**SOURCE DATA**
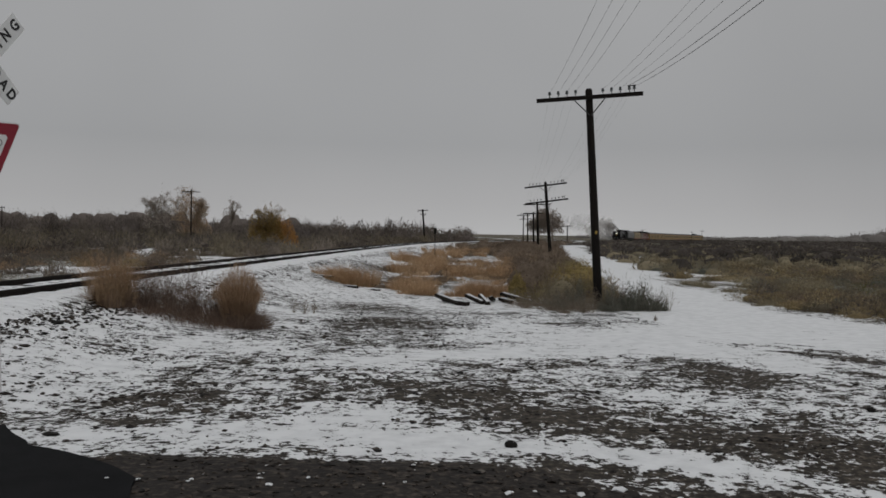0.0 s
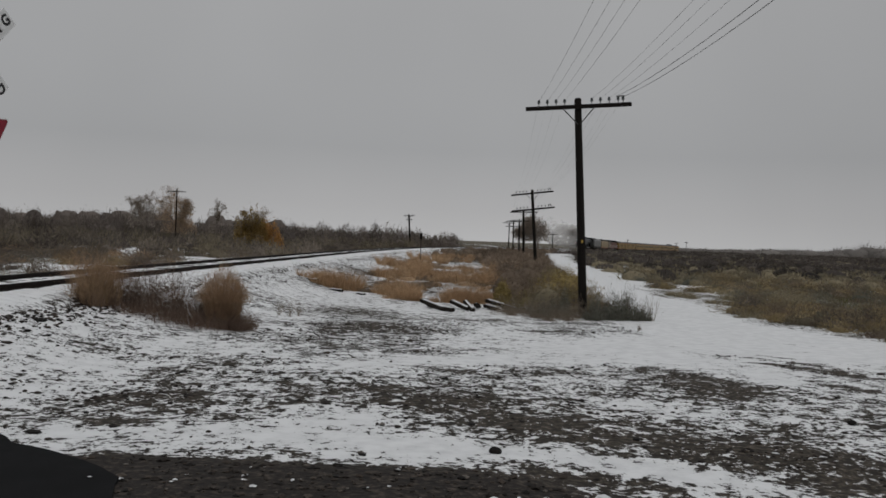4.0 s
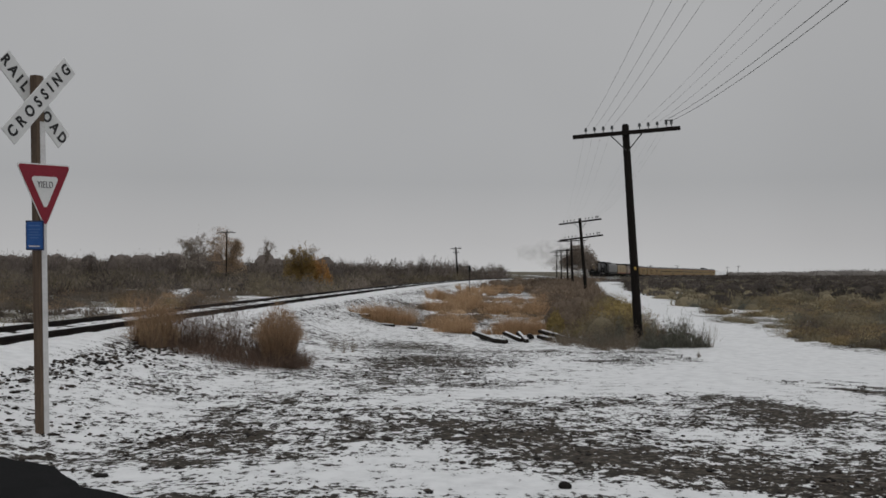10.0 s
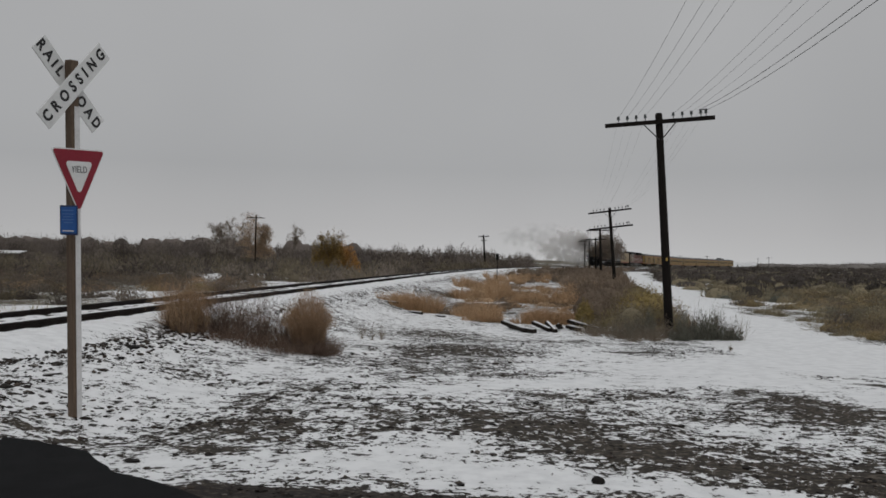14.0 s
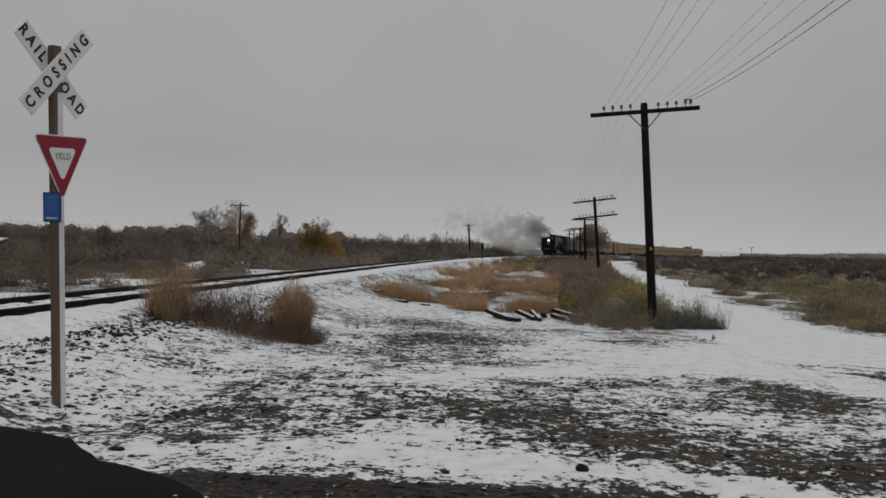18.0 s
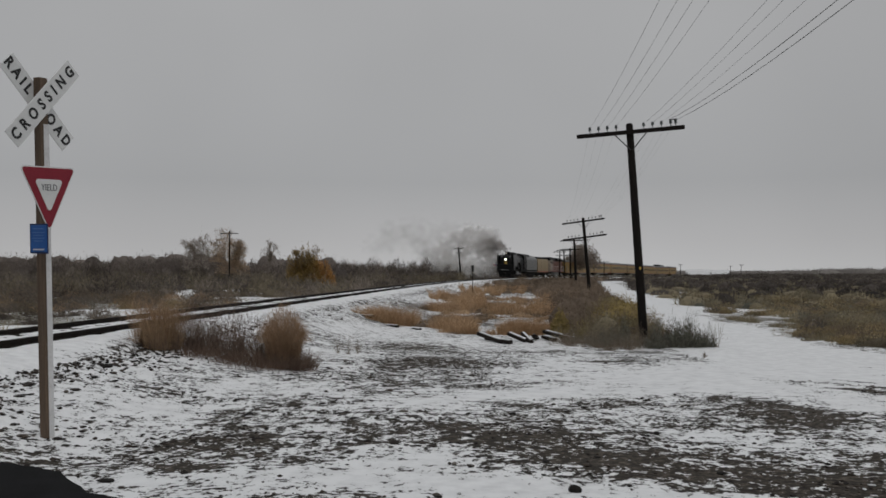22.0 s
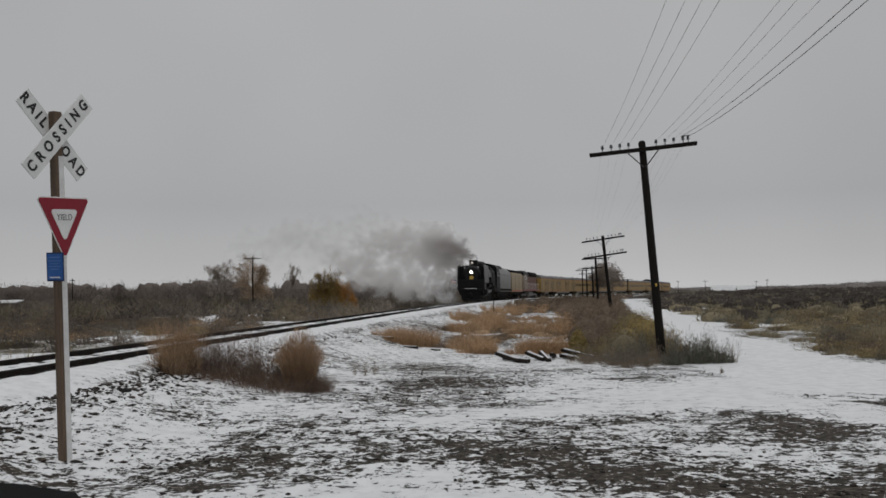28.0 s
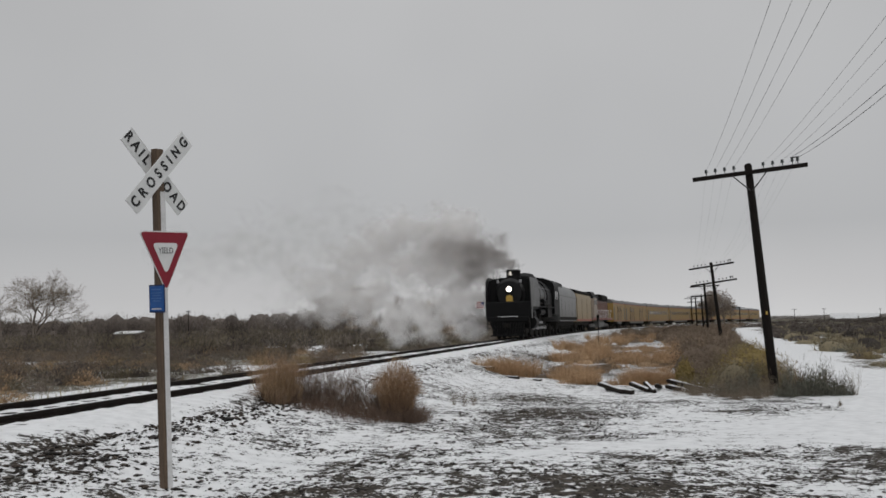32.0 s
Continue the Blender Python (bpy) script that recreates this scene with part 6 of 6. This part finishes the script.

**WHAT TO WORK ON**
Every line of the material is to be quoted exactly, with no pictures carried over.

**RESULT**
0.0 s
4.0 s
10.0 s
14.0 s
18.0 s
22.0 s
28.0 s
32.0 s
Continue the Blender Python (bpy) script that recreates this scene with part 6 of 6. This part finishes the script.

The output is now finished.